The opportunity lies in early adoption for specific blade components or smaller turbines, with gradual scaling as processing technologies improve. The threat is that slow industrialisation could delay widespread impact, allowing incremental improvements in thermosets to remain dominant.

Bio-based and low-carbon resins

Bio-based resins aim to reduce the carbon footprint of blade materials by replacing petroleum-derived inputs with renewable sources. These include plant-based epoxies and other hybrid systems.

Their strength is clear from an ESG perspective, offering immediate reductions in embodied carbon. However, performance consistency and supply scalability remain concerns, particularly for large-scale deployment.

Short-term opportunities are strongest in partial substitution strategies, where bio-based content is blended with conventional systems. Long-term, fully bio-based composites could become viable as supply chains mature.

The key risk is overreliance on early-stage materials that may not meet durability requirements, potentially increasing lifecycle costs.

Recyclable core materials and circular solutions

Recyclable core materials, particularly recycled PET foams, are gaining traction as a more sustainable alternative to traditional cores. These materials offer improved traceability and alignment with circular economy principles.

Their strength lies in immediate applicability and relatively low integration barriers. However, performance trade-offs and cost premiums can limit adoption in high-performance applications.

Opportunities include closed-loop recycling systems, where blade materials are recovered and reused, creating new value streams. Long-term, full blade recyclability could reduce decommissioning costs and regulatory risks.

The threat is that without standardised recycling infrastructure, material recovery may remain economically unviable.

Advanced coatings and surface technologies

Coatings are evolving from passive protection layers to active performance enhancers. Technologies include nano-structured coatings, self-healing materials, and erosion-resistant polymers.

Their strength is the direct impact on operational performance and maintenance costs. Even marginal improvements can deliver strong returns through increased energy output.

However, durability validation over long lifecycles remains a challenge, and some advanced coatings come at a cost premium.
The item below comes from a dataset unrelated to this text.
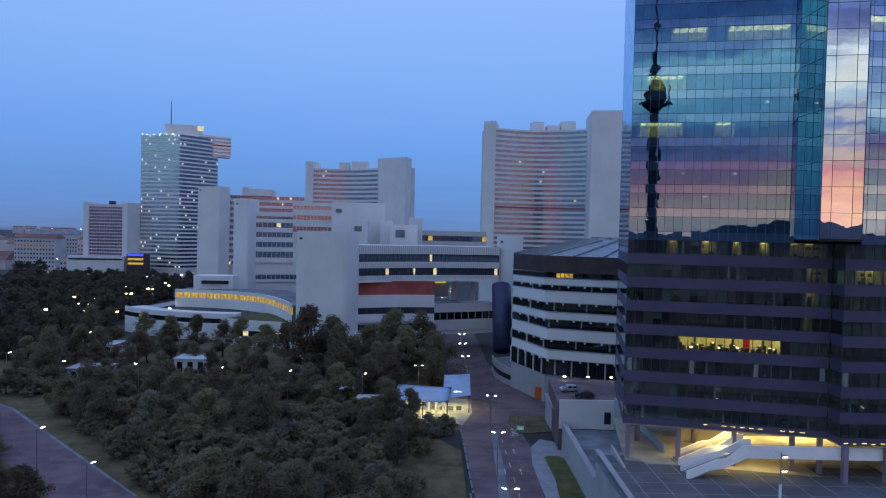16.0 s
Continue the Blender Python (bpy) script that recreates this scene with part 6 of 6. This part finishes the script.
# small huts in the park
for x, y, w, d, h in ((-216, 186, 11, 8, 4.2), (-190, 200, 10, 8, 5.0), (-238, 228, 20, 8, 4.0), (-140, 170, 12, 4, 3.0), (-128, 160, 7, 4, 3.0)):
    hut = thing("park_hut", (x, y, 0), "small pale flat-roofed hut among trees", "hut", "park huts")
    b = bm_new()
    box(b, x - w / 2, x + w / 2, y - d / 2, y + d / 2, 0, h)
    part("wall", b, "concrete_mid", hut)
    b = bm_new()
    box(b, x - w / 2 - 0.4, x + w / 2 + 0.4, y - d / 2 - 0.4, y + d / 2 + 0.4, h, h + 0.3)
    part("roof", b, "grey_render", hut)
    for i in range(3):
        b = bm_new()
        x0 = x - w / 2 + w * (i + 0.25) / 3
        box(b, x0, x0 + w / 6, y - d / 2 - 0.04, y - d / 2, 1.0, h - 0.8)
        part("window", b, "win_dark", hut)
b = bm_new()
tube(b, (-183.5, 103, 0), (-183.5, 103, 3.2), 0.06)
rs = thing("road_sign", (-183.5, 103, 0), "small blue road sign on a post", "road sign")
part("post", b, "galv", rs)
b = bm_new()
box(b, -184.1, -182.9, 102.9, 102.96, 2.2, 3.4)
part("plate", b, "win_blue", rs, "blue plate")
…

Opportunities include integrating coatings with digital monitoring systems to enable predictive maintenance. The risk is that inconsistent field performance could slow adoption despite strong laboratory results.

Digital manufacturing and process innovation

Digitalisation is increasingly shaping how blades are designed and manufactured. Technologies such as digital twins, process simulation, and AI-driven quality control are improving efficiency and reducing waste.

Their strength lies in enabling better decision-making and process optimisation without requiring entirely new materials. This makes them attractive for near-term implementation.

Opportunities include reducing scrap rates, improving yield, and accelerating time-to-market for new designs. Over time, digital manufacturing could enable more flexible and decentralised production models.

The threat is organisational rather than technical. Without integration into core operations, digital tools risk remaining underutilised and failing to deliver their full value.